» SET TASK: Reproduce the material below line by line, beginning with its first line and ending with the line that contains "return np.clip(1 - np.hypot(u"; leave out pictures.

» GIVEN MATERIAL:
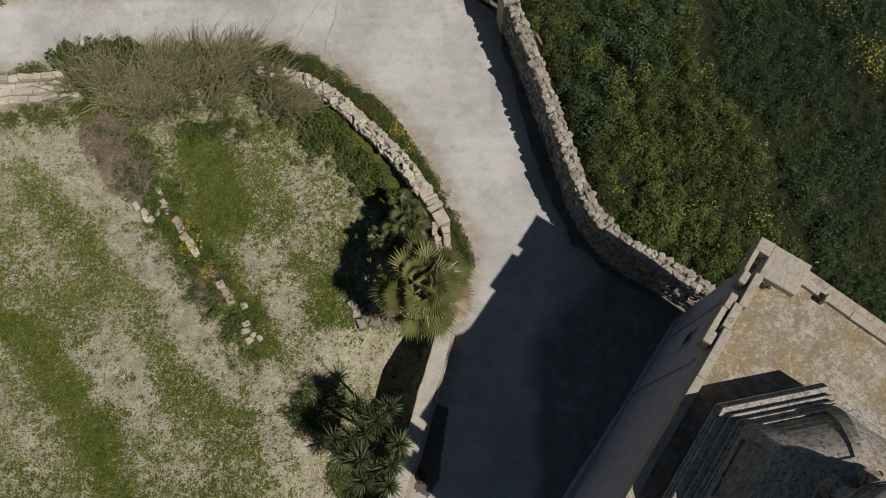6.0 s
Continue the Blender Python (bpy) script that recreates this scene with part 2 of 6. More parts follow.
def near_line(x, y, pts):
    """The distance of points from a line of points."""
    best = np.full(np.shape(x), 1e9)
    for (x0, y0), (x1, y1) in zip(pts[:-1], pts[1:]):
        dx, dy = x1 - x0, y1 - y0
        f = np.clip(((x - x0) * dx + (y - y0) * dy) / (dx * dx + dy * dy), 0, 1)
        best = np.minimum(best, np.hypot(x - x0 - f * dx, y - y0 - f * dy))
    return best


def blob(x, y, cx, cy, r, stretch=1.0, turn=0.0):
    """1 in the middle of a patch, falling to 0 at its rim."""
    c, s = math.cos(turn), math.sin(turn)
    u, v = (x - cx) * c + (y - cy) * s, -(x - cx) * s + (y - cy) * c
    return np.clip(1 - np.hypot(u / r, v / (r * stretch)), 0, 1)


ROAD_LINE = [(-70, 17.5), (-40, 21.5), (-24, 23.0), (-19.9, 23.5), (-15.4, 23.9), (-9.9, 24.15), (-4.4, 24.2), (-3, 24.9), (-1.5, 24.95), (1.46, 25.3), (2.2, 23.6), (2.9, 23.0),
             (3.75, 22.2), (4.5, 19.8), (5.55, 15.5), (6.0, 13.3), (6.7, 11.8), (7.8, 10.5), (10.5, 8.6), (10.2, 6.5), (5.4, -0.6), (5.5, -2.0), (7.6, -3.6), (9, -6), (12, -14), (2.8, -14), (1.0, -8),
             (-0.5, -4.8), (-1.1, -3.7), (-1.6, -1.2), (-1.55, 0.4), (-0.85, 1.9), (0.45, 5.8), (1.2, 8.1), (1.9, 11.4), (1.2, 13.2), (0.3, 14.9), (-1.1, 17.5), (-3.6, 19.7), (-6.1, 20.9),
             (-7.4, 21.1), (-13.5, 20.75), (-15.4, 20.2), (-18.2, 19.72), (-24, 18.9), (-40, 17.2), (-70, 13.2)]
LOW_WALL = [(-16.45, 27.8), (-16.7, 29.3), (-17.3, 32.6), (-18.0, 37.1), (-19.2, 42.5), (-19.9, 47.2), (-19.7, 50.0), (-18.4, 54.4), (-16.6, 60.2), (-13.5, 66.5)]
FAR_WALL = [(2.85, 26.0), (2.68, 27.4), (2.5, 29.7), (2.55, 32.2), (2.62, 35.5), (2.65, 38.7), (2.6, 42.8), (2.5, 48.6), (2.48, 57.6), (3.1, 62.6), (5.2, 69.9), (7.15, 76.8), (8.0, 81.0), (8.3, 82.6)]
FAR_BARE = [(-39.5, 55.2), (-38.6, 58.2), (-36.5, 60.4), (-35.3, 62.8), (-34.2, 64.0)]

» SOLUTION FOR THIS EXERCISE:
6.0 s
Continue the Blender Python (bpy) script that recreates this scene with part 2 of 6. More parts follow.
def near_line(x, y, pts):
    """The distance of points from a line of points."""
    best = np.full(np.shape(x), 1e9)
    for (x0, y0), (x1, y1) in zip(pts[:-1], pts[1:]):
        dx, dy = x1 - x0, y1 - y0
        f = np.clip(((x - x0) * dx + (y - y0) * dy) / (dx * dx + dy * dy), 0, 1)
        best = np.minimum(best, np.hypot(x - x0 - f * dx, y - y0 - f * dy))
    return best


def blob(x, y, cx, cy, r, stretch=1.0, turn=0.0):
    """1 in the middle of a patch, falling to 0 at its rim."""
    c, s = math.cos(turn), math.sin(turn)
    u, v = (x - cx) * c + (y - cy) * s, -(x - cx) * s + (y - cy) * c
    return np.clip(1 - np.hypot(u / r, v / (r * stretch)), 0, 1)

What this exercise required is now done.